Exercise task
Seek out every line containing the word "Continue", and copy each.

Material provided
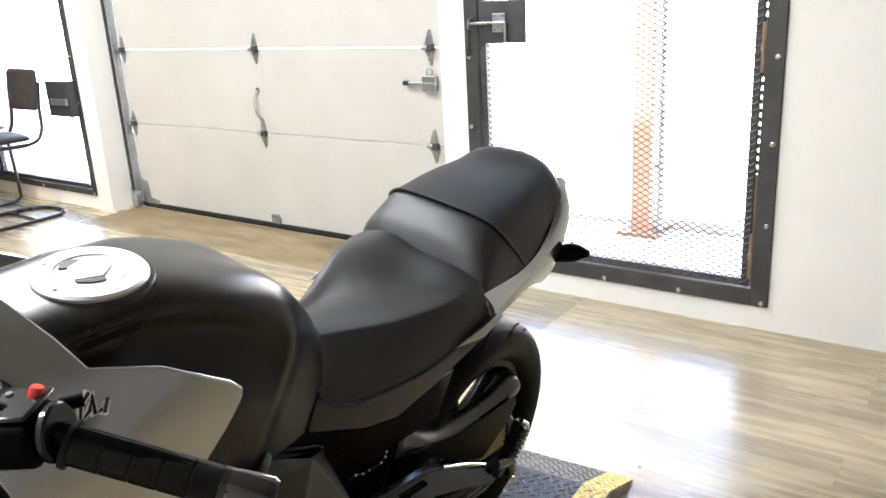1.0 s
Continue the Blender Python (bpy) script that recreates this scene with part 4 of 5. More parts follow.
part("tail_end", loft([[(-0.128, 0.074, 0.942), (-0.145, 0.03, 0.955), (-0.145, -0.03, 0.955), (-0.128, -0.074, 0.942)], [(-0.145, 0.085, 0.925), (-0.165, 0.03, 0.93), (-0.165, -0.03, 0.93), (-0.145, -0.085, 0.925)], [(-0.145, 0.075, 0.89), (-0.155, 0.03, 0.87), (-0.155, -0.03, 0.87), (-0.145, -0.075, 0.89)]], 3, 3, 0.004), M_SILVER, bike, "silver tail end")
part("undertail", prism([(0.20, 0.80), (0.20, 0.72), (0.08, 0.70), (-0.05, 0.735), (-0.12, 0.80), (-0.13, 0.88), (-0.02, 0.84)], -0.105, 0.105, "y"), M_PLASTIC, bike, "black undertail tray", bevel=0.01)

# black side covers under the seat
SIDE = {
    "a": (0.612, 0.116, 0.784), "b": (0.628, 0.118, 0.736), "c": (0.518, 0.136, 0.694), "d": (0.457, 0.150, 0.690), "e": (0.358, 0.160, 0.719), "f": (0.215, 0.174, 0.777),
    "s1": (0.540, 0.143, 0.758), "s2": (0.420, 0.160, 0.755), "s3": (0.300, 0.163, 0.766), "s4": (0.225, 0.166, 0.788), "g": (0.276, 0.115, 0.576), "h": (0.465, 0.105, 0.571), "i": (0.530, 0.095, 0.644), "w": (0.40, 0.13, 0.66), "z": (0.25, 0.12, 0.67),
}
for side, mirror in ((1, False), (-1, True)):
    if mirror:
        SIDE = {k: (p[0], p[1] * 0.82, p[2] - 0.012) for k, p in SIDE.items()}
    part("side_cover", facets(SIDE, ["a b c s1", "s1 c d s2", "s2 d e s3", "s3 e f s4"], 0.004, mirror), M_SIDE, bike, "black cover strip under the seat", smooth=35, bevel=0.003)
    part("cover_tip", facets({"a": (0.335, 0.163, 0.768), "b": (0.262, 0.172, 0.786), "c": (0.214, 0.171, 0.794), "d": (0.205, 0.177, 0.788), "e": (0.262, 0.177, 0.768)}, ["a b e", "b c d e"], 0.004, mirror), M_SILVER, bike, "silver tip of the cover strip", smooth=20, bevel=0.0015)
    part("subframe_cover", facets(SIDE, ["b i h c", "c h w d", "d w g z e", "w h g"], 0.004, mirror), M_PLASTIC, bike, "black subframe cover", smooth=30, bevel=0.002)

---

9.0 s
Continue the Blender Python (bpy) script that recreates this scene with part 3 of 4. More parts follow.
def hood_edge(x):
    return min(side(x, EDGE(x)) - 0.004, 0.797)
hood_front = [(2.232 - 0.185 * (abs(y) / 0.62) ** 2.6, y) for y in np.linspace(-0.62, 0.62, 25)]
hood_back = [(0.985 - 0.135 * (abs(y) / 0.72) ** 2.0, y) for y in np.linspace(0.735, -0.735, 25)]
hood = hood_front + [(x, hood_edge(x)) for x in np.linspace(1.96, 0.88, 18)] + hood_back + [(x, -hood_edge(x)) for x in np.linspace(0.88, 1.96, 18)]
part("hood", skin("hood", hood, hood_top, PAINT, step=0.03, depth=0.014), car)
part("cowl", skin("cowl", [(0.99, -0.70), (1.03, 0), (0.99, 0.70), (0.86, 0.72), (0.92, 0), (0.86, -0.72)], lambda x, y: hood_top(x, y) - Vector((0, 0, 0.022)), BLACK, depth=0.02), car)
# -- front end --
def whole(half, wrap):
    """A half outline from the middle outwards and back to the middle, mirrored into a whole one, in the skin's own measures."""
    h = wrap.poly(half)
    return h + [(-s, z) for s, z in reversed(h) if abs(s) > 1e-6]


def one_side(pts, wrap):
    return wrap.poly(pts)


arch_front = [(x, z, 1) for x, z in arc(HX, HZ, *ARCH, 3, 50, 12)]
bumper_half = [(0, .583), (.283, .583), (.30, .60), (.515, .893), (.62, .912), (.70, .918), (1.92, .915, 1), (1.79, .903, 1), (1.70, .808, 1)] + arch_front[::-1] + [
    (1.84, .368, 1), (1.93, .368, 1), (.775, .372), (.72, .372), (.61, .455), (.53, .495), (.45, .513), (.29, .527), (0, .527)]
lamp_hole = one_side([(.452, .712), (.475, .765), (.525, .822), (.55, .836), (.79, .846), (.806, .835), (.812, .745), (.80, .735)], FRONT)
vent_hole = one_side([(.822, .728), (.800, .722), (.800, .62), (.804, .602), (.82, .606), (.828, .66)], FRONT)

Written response
Continue the Blender Python (bpy) script that recreates this scene with part 4 of 5. More parts follow.
Continue the Blender Python (bpy) script that recreates this scene with part 3 of 4. More parts follow.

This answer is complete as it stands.